Re: Utilization Percentage on one card, vs. Overall ?

not to hijack OP's thread but my util went UP towards 40% and 88% on my cards this month and score dropped from 694 > 690 on experian site while discover score card showed it actually went up 10. I was expecting a much bigger drop, but those seem to happen only after i open a new account.

Message 13 of 28
Anonymous
Not applicable

Re: Utilization Percentage on one card, vs. Overall ?

I'm unclear as to what exactly changed with your utilization above.  Are you talking aggregate utilization, the utilization of 2 different cards, or something else?

Message 14 of 28
BM3
Regular Contributor

Re: Utilization Percentage on one card, vs. Overall ?

util on both cards went up (one one considerably, 30%+), yet score dropped 4 pts or went up 10pts depnding on who you ask.

Message 15 of 28
Anonymous
Not applicable

Re: Utilization Percentage on one card, vs.
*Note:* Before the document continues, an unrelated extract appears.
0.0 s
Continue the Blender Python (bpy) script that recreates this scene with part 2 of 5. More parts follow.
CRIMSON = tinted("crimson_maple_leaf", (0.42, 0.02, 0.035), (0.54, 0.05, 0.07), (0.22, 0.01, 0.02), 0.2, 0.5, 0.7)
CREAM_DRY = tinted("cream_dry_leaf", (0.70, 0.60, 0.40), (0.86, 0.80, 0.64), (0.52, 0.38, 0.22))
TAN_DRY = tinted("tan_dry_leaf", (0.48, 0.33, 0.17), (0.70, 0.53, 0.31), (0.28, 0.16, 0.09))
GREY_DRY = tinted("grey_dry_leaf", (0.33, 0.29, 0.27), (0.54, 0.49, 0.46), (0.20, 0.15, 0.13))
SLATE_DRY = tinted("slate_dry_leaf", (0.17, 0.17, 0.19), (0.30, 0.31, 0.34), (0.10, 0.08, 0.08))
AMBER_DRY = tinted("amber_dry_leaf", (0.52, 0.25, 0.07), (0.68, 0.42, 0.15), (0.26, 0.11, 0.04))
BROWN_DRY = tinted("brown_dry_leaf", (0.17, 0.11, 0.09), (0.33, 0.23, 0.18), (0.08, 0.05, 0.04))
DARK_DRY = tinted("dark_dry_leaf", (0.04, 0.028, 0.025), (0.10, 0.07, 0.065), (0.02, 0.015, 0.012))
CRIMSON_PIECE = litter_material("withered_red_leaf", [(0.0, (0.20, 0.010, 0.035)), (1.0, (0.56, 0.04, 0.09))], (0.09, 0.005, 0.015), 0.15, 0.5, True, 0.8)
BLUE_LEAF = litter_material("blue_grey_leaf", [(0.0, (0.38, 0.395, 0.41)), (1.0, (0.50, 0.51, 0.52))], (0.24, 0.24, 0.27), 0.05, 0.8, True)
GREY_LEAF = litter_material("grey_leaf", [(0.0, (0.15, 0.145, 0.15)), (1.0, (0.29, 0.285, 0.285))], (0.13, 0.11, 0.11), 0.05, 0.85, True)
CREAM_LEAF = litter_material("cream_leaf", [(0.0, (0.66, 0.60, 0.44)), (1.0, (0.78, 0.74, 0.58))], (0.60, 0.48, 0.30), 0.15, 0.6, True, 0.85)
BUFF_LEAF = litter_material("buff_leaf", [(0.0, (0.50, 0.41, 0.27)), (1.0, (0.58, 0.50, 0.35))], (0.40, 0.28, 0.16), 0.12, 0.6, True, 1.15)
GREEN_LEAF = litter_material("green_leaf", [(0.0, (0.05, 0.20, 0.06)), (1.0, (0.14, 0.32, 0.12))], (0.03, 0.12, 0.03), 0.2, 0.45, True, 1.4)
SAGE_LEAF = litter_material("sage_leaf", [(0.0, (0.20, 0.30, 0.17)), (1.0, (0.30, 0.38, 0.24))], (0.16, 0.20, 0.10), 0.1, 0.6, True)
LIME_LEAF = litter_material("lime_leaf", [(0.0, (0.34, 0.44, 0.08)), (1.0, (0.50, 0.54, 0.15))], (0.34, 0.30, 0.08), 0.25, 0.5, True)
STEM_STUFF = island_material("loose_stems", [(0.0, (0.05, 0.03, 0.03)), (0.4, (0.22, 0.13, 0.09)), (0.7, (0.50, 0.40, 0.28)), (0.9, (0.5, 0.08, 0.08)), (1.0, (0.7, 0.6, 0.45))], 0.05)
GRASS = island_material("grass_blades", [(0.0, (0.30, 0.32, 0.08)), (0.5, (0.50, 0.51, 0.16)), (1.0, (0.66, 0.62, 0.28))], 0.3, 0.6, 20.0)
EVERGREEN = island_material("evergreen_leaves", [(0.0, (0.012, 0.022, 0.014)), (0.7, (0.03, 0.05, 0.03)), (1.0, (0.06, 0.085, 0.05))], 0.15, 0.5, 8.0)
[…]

Overall ?

FICO scores can't go up 10 points from your utilization sharply increasing from a low-mid percentage to a high percentage.

 

 

Message 16 of 28
355F1
Contributor

Re: Utilization Percentage on one card, vs. Overall ?

Yep.

Credit score shouldn’t matter at this point.
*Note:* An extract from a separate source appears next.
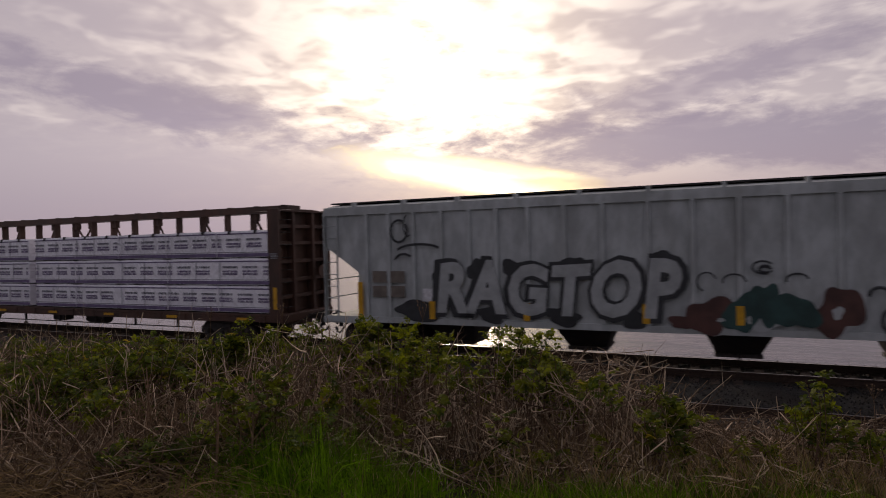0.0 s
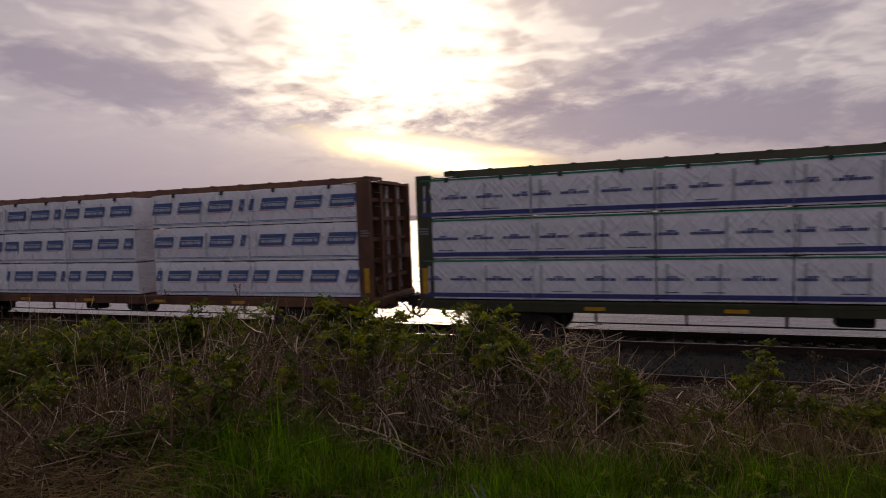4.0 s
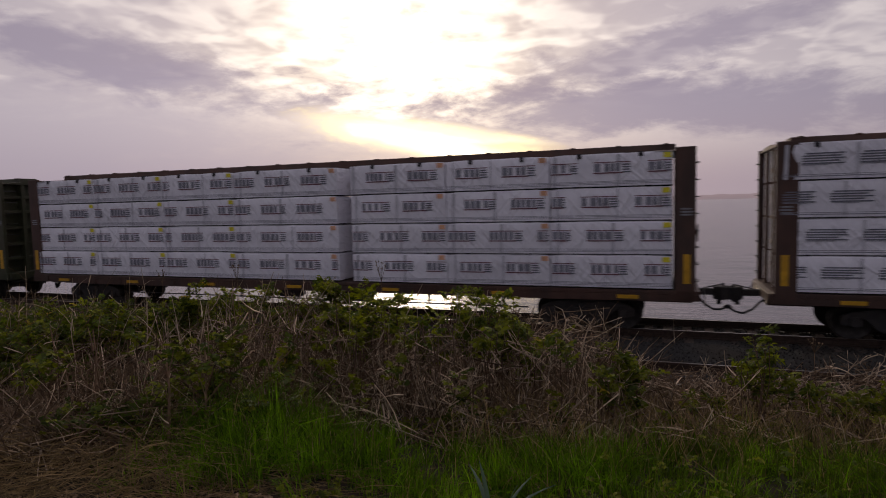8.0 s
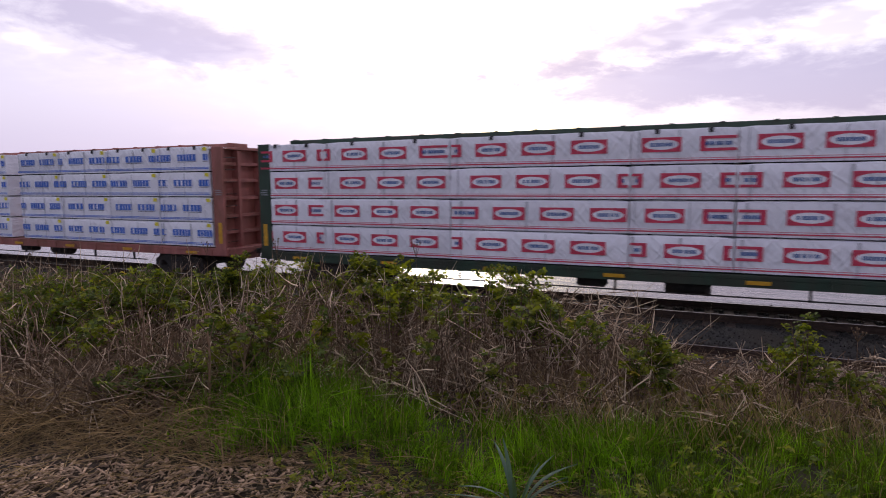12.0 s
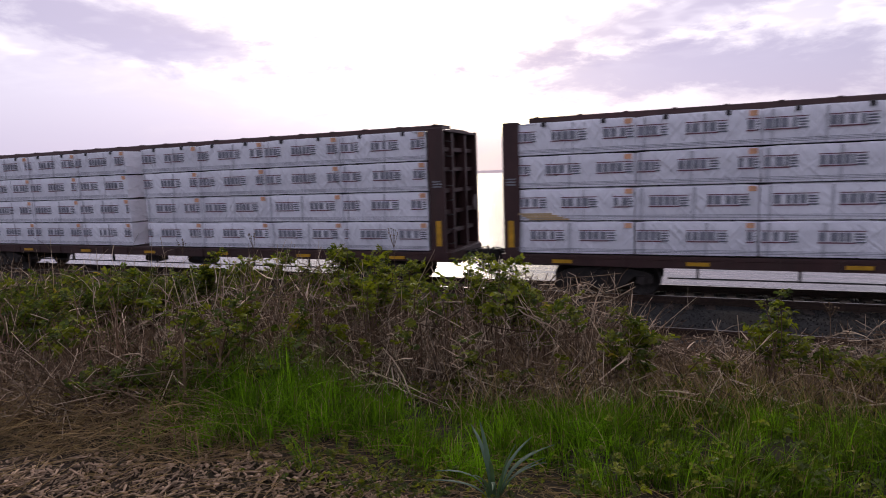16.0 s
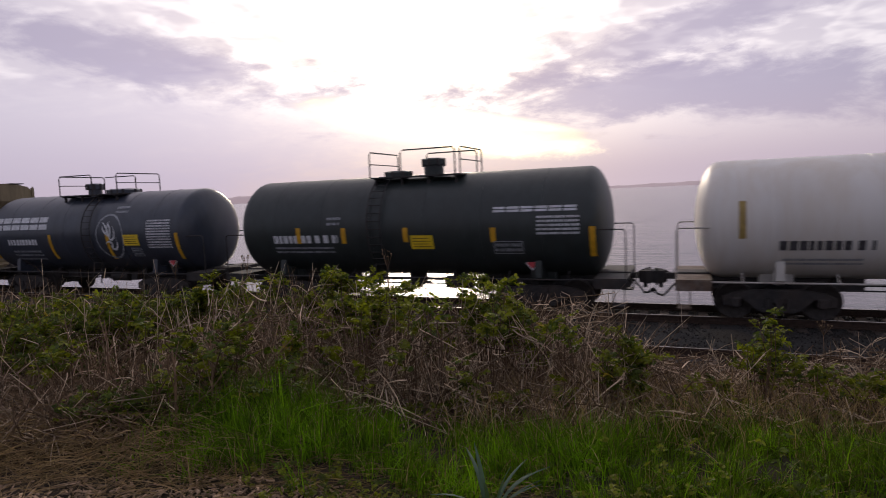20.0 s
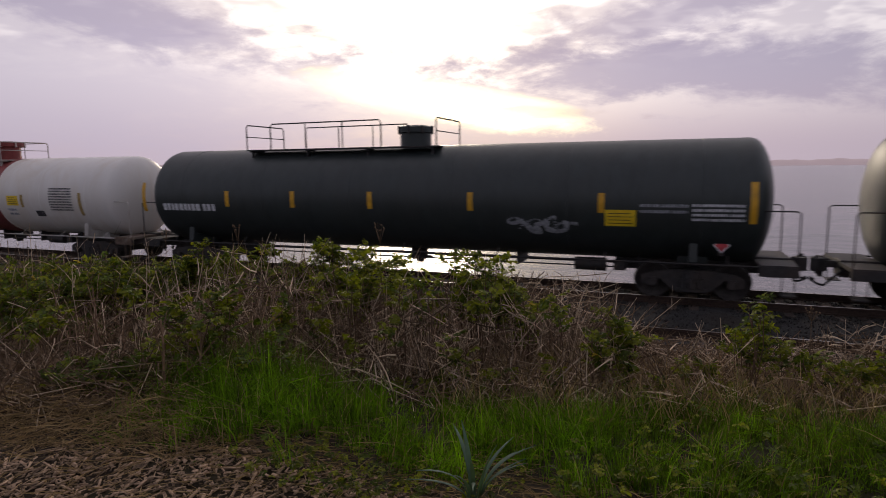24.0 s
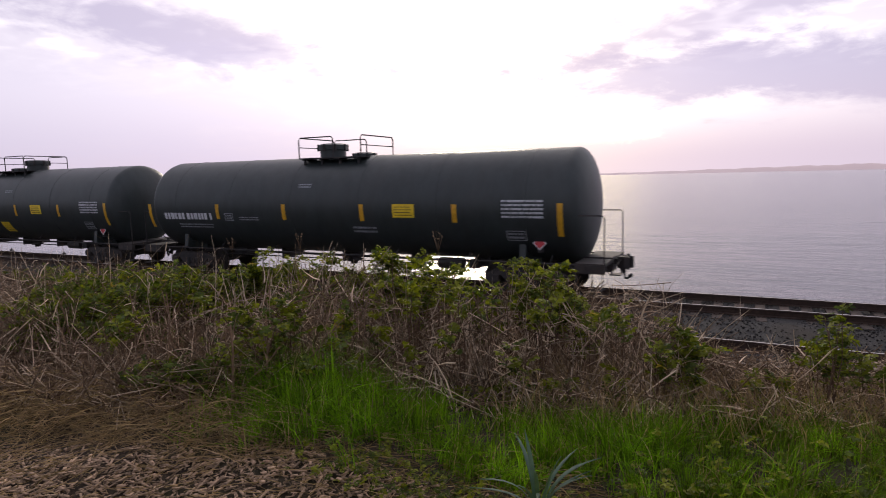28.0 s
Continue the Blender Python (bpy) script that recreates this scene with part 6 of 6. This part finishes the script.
def make_shrubs():
    # the ones that stand against the train and the water
    tall = [(-4.38, 5.5, 2.49, 0.30, 6, 70, True), (-4.06, 5.5, 2.52, 0.28, 5, 60, True), (-3.66, 5.5, 2.50, 0.26, 6, 95, False), (-3.25, 5.5, 2.50, 0.26, 5, 70, True), (-2.86, 5.5, 2.68, 0.20, 4, 46, True), (-3.15, 5.2, 2.28, 0.30, 6, 90, True),
            (-3.9, 5.2, 2.25, 0.34, 6, 90, True), (-1.98, 5.5, 2.47, 0.34, 6, 80, True), (-1.70, 5.4, 2.34, 0.25, 5, 60, True), (-1.45, 5.3, 2.12, 0.24, 5, 40, True), (-0.55, 5.2, 2.00, 0.22, 6, 52, True), (0.50, 5.5, 2.20, 0.12, 3, 34, True)]
    tall += [(1.15, 5.5, 1.72, 0.34, 5, 16, True), (1.6, 5.5, 1.75, 0.4, 5, 20, True), (2.2, 5.7, 1.85, 0.45, 6, 36, True),
            (-5.0, 5.5, 2.37, 0.36, 7, 100, True), (-5.8, 5.8, 2.32, 0.42, 8, 130, False), (-2.45, 5.4, 2.20, 0.30, 5, 50, True)]
    for i, (x, y, top, wide, stems, leaves, sparse) in enumerate(tall):
        shrub(x, y, top + 0.04, wide, stems + 1, int(leaves * 1.6), 0.6, 0.085, 40 + i, sparse)
    # the mass of bramble at the far side; nearer ones stand lower against the view
    rng = random.Random(8)
    for i in range(66):
        y = 3.1 + 3.5 * ((i * 0.618) % 1.0)
        x = -(0.92 + 1.05 * ((i * 0.377 + 0.1) % 1.0)) * y
        rise = np.interp(x / y, [-2.4, -1.67, -1.32, -0.8], [0.22, 0.205, 0.18, 0.15])
        top = EYE_Z - y * float(rise) - rng.uniform(0.02, 0.36) - max(0.0, 4.2 - y) * 0.25
        thick = x / y < -1.05
        shrub(x, y, top - (0.10 if i % 3 else 0.0), 0.52, 8, 74 if thick else 52, 0.42, 0.080, 80 + i, not thick)
    # low bramble growth towards the path
    for i in range(26):
        y = 2.75 + 1.1 * ((i * 0.618) % 1.0)
        x = -(1.16 + 0.8 * ((i * 0.377 + 0.3) % 1.0)) * y
        shrub(x, y, float(ground_z(x, y)) + rng.uniform(0.20, 0.45), 0.34, 6, 26, 0.2, 0.070, 300 + i)
    # young leafy shoots that stand out among the stalks, on the slope and in the grass
    for k, (label, spots) in enumerate(SHOOTS):
        for i, (x, y, top) in enumerate(spots):
            sprig(x, y, top, label, 500 + 40 * k + i)


def make_strap_leaves():
    """A clump of strap-shaped leaves beside the path."""
    x, y = -0.90, 2.58
    clump = thing("bulb_plant", "clump of upright blue-green strap leaves beside the path", "plant")
    clump.location = (x, y, float(ground_z(x, y)))
    rng = random.Random(6)
    for i in range(13):
        a = rng.uniform(0, 6.283)
        ln, out = rng.uniform(0.26, 0.50), rng.uniform(0.05, 0.34)
        w = rng.uniform(0.009, 0.015)
        g, vs, fs = Geo(), [], []
        ca, sa = math.cos(a), math.sin(a)
        for k in range(8):
            t = k / 7
            r, z = out * t ** 1.7, ln * (t - 0.22 * t * t * out / 0.15)
            ww = w * (1 - t ** 4 * 0.95)
            cx, cy = 0.025 * ca + ca * r, 0.025 * sa + sa * r
            vs += [(cx - sa * ww, cy + ca * ww, z), (cx - ca * 0.002, cy - sa * 0.002, z + 0.003), (cx + sa * ww, cy - ca * ww, z)]
        for k in range(7):
            for j in range(2):
                fs.append((3 * k + j, 3 * k + j + 1, 3 * k + j + 4, 3 * k + j + 3))
        part("leaf", g.add(vs, fs), blade_blue, clump, "", 60)


def make_seed_heads():
    """Tall dead flower stems with airy heads."""
    for i, (x, y, h) in enumerate(((-2.98, 5.4, 1.42), (-6.2, 5.6, 1.25), (-1.75, 5.4, 1.0), (-4.75, 5.3, 1.35), (0.95, 5.9, 0.85))):
        rng = random.Random(30 + i)
        z = float(ground_z(x, y))
        p = thing("seed_head", "thin dead flower stem with a small airy seed head", "dead flower", "seed heads on the bank")
        p.location = (x, y, z)
        part("stem", Geo().tube([(0, 0, -0.03), (0.02, 0, h * 0.5), (0.01, 0.01, h * 0.86)], 0.004, 5, r1=0.002), dry_stem, p)
        g = Geo()
        for k in range(12):
            a, r = rng.uniform(0, 6.283), rng.uniform(0.02, 0.07)
            e = (0.01 + r * math.cos(a), 0.01 + r * math.sin(a), h * rng.uniform(0.94, 1.0))
            g.tube([(0.01, 0.01, h * 0.86), e], 0.0012, 4)
            g.tube([e, (e[0], e[1], e[2] + 0.012)], 0.006, 5)
        tagged(part("umbel", g, dry_stem, p), kind="stuff")


make_ground()
make_sea()
make_headland()
make_ballast()
make_track(TRACKS[0], "main track with worn polished rails on dark ties")
make_track(TRACKS[1], "second track with rusty rails on dark ties")
lumber_cars()
graffiti_hopper()
rusty_hopper()
tank_cars()
make_stalks()
make_grass()
make_chips()
make_shrubs()
make_strap_leaves()
make_seed_heads()


# How far the train is ahead of or behind an even pace, in metres.
LAGS = ((0.0, 0.23), (1.0, 0.02), (2.0, 0.13), (3.0, -0.06), (6.0, -0.08), (7.0, -0.34), (8.0, 0.21), (9.0, -0.21), (10.0, 0.02), (11.0, -0.01), (12.0, -0.05), (14.5, -0.11), (15.0, -0.04), (16.0, 0.11), (17.0, 0.10), (18.0, 0.10), (19.0, -0.01), (20.0, -0.01), (21.0, -0.13), (22.0, 0.02), (22.5, 0.12), (24.5, -0.10), (25.0, -0.07), (26.0, -0.01), (26.5, -0.05), (27.0, -0.01), (27.5, 0.05), (28.0, 0.18))


def motions():
    """The whole train rolls by at one speed, to the left."""
    for ob, place in TRAIN:
        walk(ob, [(t, LINE @ pose(place + lag - SPEED * t, TRACK_Y, 0)) for t, lag in LAGS])
    # the wheels roll while their car passes
    places = {ob.name: place for ob, place in TRAIN}
    for wheel, car, dx in ROLLING:
        at = places[car.name] + wheel.parent.matrix_basis.translation.x + dx
        first, last = max(0, math.ceil((at - 22.0) / SPEED * FPS)), min(28 * FPS, math.floor((at + 36.0) / SPEED * FPS))
        times = sorted({0.0, 28.0} | {k / FPS for k in range(first, last + 1)})
        walk(wheel, [(t, pose(dx, 0, WHEEL_R) @ Matrix.Rotation(-SPEED * min(max(t, first / FPS), last / FPS) / WHEEL_R, 4, "Y")) for t in times])


motions()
Just get all of your balances paid down (highest APRs first), and the credit score can be fine-tuned after it works itself out.
Message 17 of 28
BM3
Regular Contributor

Re: Utilization Percentage on one card, vs. Overall ?

i think i figured out what it is, disco creditscorecard shows only certain time frame, for a month. and it cut off before updated balances.

Message 18 of 28
Anonymous
Not applicable

Re: Utilization Percentage on one card, vs. Overall ?
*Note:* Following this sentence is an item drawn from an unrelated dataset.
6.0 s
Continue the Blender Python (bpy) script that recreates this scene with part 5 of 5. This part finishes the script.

To Heaven, Brutal and OP, very important topic and great insightful responses.

 

In my case, all 800's, several inquiries and new accounts (all going to 0 in about 45 days), rest of CRs are clean.  Aggregate utilization usually 2-5% on 200K of total revolving credit card lines.

 

Recently put a few extra charges on our Costco Visa, with one $500 charge recording on the last day of the statement closing period.  That one charge moved utilization on that card to 41%. That resulted in lowering my FICO score 15 points. Had that charge hit on the next statement, no problem. Instead,  $175 was the difference between 39% and 41% utilization, the difference between a score of 802 and 787. 

 

Individual card utilization can matter. A lot.  Even for one month. It will go back up next month, and in 45 days, I'll have all 3 scores at 825 or better.  

 

The important message is you need to manage both aggregate utilization (what you owe on all cards divided by your overall limit) AND your individual card utilization (what you owe on each card divided by the card's credit limit).  

 

Per the wise advice on this thread, don't let yourself get to a point where your aggregate utilization is high and your individual utilization is high.  If you are at that point, understand, analyze and prioritize payments on the cards with the highest utilization. Refer to Heaven's great post (re 8.9%, 28.9%, 48.9%, 68.9%, and 88.9% utilization rates). Once you get your highest utilized card paid down, go after the next highest card, and so on.  The biggest challenge is keeping both utilization rates low.  That's key to getting - and keeping - a high FICO score.

 

OP - good luck.

 

Heaven and Brutal, thanks for sharing all of your very useful advice.

Message 19 of 28
Anonymous
Not applicable

Re: Utilization Percentage on one card, vs. Overall ?


@Anonymous

Recently put a few extra charges on our Costco Visa, with one $500 charge recording on the last day of the statement closing period.  That one charge moved utilization on that card to 41%. That resulted in lowering my FICO score 15 points. Had that charge hit on the next statement, no problem. Instead,  $175 was the difference between 39% and 41% utilization, the difference between a score of 802 and 787.


Something sounds off here.  Unless you went over 48.9% utilization on that individual card, your score shouldn't have dropped... assuming aggregate utilization didn't cross a threshold.  Some people report a small ding when crossing the 28.9% threshold on a single card, but if so it's never 15 points.  It sounds to me like your before/after utilization on the individual card was between 28.9% and 48.9%, so there should have been no score change as a result of that profile change.  I'm thinking that your 15 point drop could have come from something else.

 

That all being said, it is worth noting that a score drop of 15 points when you have an 802 score (dropping to 787) is essentially a non-factor when it comes to FICO scoring.  Once you get to 760 or so, everything above that is gravy, as you can obtain the best products and the best rates.  If you're talking lower scores that are borderline between poor/fair or fair/good, 15 points at that level can often be important.  At 800+, definitely not so much.